Why Three Shofrot –Rams’ Horns
Though this piece is dedicated to all, the central symbolism, the three Shofrot, focuses on three teenagers: Keren Shatsky, Rachel Thaler and Nechemia Amar of Blessed memory. The lives of Keren, Rachel and Nechemia were taken from us all too soon on the night of February16, 2002 when a terrorist exploded himself at Karnei Shomron community mall. K,R,N are the initials of their first names. In Hebrew, KRN – Kuf, Resh, Nun, spells the word Keren (the same as Keren Stansky’s’ name). “Keren” has two meanings: “Horn” as in ram’s horn and “Ray” of light. When looking at the piece close up, one sees three distinct shofrot – one for each child. From a distance, the three shofrot blend together looking almost like one entity, just as the three names and souls blend together with their initials. The light streams forth from the shofrot like a beacon of truth as this testimony of the prophecy of Isaiah flows through the double arched Gate of Mercy – the gate through which the Messiah will return to Jerusalem.
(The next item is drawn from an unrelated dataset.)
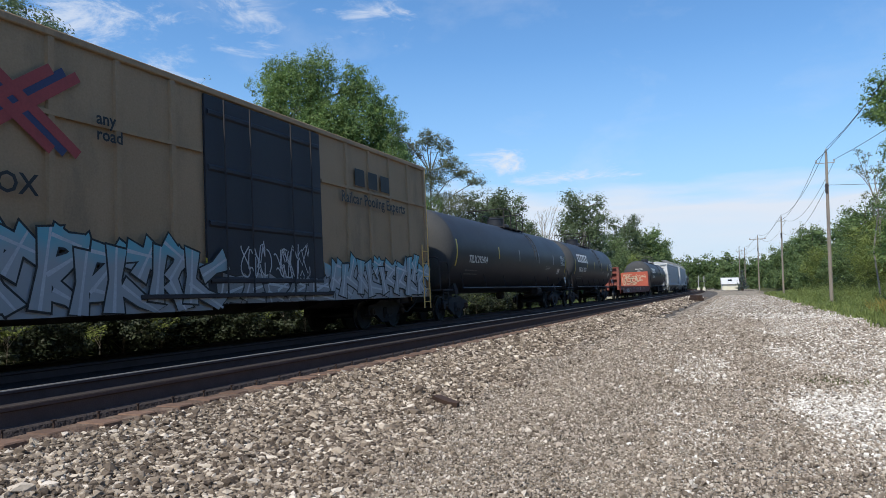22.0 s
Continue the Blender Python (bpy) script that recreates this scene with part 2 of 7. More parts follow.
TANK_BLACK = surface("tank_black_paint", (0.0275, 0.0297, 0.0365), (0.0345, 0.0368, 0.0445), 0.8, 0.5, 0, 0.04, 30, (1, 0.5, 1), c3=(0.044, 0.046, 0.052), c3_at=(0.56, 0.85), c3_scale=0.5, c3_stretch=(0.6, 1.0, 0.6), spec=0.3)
# tank end colours: lighter than the sides, with the sunlight put into the paint
HEAD_LIT_DARK = surface("sunlit_black_head_paint", (0.053, 0.055, 0.058), (0.071, 0.073, 0.075), 1.6, 0.7, 0, 0.05, 30, c3=(0.1, 0.093, 0.085), c3_at=(0.55, 0.8), c3_scale=1.3, spec=0.2)
HEAD_LIT_GREY = surface("sunlit_grey_head_paint", (0.149, 0.149, 0.149), (0.189, 0.189, 0.186), 1.6, 0.75, 0, 0.05, 30, c3=(0.18, 0.175, 0.165), c3_at=(0.55, 0.8), c3_scale=1.3, spec=0.2)
HEAD_LIT_PALE = surface("sunlit_pale_head_paint", (0.325, 0.335, 0.345), (0.4, 0.41, 0.415), 1.6, 0.75, 0, 0.05, 30, c3=(0.28, 0.275, 0.265), c3_at=(0.55, 0.8), c3_scale=1.3, spec=0.2)
# pale hopper paint as lit on the ends, sunlight included in the colour
HOPPER_END_LIT = surface("hopper_sunlit_ends", (0.62, 0.63, 0.64), (0.72, 0.73, 0.73), 1.0, 0.55, 0, 0.05, 30, (1, 1, 0.35), c3=(0.45, 0.44, 0.42), c3_at=(0.62, 0.88), c3_scale=0.9)
SPRAY_SILVER = surface("spray_paint_dull_silver", (0.2, 0.205, 0.21), (0.28, 0.285, 0.29), 2, 0.55, 0, 0, 30)
TANK_GLOSS = surface("tank_black_gloss", (0.02, 0.021, 0.024), (0.026, 0.027, 0.031), 1.0, 0.34, 0, 0.02, 20, (1, 0.35, 1), coat=0.15)
TANK_DUSTY = surface("tank_black_dusty", (0.036, 0.038, 0.045), (0.052, 0.053, 0.06), 0.8, 0.55, 0, 0.05, 26, (1, 0.5, 1), c3=(0.072, 0.064, 0.058), c3_at=(0.55, 0.85), c3_scale=0.5, c3_stretch=(0.5, 1.1, 0.5), spec=0.3)
TANK_GREY = surface("tank_grey_paint", (0.135, 0.143, 0.148), (0.17, 0.176, 0.18), 0.8, 0.48, 0, 0.04, 26, (1, 0.5, 1), c3=(0.095, 0.095, 0.093), c3_at=(0.55, 0.9), c3_scale=0.45, c3_stretch=(0.5, 1.0, 0.5))
TANK_PALE = surface("tank_pale_grey_green_paint", (0.16, 0.176, 0.178), (0.19, 0.203, 0.202), 0.8, 0.45, 0, 0.04, 26, (1, 0.5, 1), c3=(0.135, 0.142, 0.14), c3_at=(0.58, 0.9), c3_scale=0.45)
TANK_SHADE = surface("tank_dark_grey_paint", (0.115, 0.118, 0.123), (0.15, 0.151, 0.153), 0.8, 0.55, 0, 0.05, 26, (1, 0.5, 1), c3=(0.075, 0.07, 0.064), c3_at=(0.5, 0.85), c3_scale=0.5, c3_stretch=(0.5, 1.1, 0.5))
TANK_RUSTY = surface("tank_grey_rusty", (0.085, 0.088, 0.09), (0.12, 0.12, 0.12), 0.9, 0.6, 0, 0.08, 26, (1, 0.5, 1), c3=(0.14, 0.12, 0.105), c3_at=(0.52, 0.8), c3_scale=0.6, top=(0.24, 0.1, 0.06), top_at=(3.55, 4.15))
TANK_TAN = surface("tank_grey_with_brown_top", (0.1, 0.103, 0.106), (0.14, 0.14, 0.14), 0.9, 0.58, 0, 0.05, 26, (1, 0.5, 1), c3=(0.075, 0.07, 0.064), c3_at=(0.5, 0.85), c3_scale=0.5, top=(0.2, 0.15, 0.11), top_at=(3.3, 4.1))
STEEL_DARK = surface("dark_steel", (0.045, 0.042, 0.043), (0.062, 0.057, 0.057), 4, 0.9, 0.0, 0.15, 50, c3=(0.055, 0.042, 0.038), c3_at=(0.55, 0.75), c3_scale=3, spec=0.2)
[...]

*The writing of Isaiah 40:1-27 a fourth time represents all the Jewish lives we have lost through the sanctification of G-d’s name, through the generations, until, and especially including, today. In gematria, Jewish numerology, the letter “dalet,” the fourth letter of the Hebrew alphabet, equals the number 4. In Hebrew, the number 4 is “dalet which is interchangeable with the word “delet” which means door. Our prayers are a doorway to HaShem. This fourth repetition represents all the lost lives and our plea for our prayers to reach through the doors of the Heavens and be heard.
From loss comes hope and the light of Redemption. Though many lives and dreams have been shattered, we find the comfort of Hashem surrounding us even though we cannot understand His ways. May we soon see Redemption in our days. This piece, Light of Redemption, is dedicated to the memory of the artists, friends and neighbors of Karnei shomron who will be forever missed.
Proceeds from the sale of Light of Redemption will be used to bring assistance and comfort to terror victims and their families. May it uplift and bring light to the memory of those we have lost.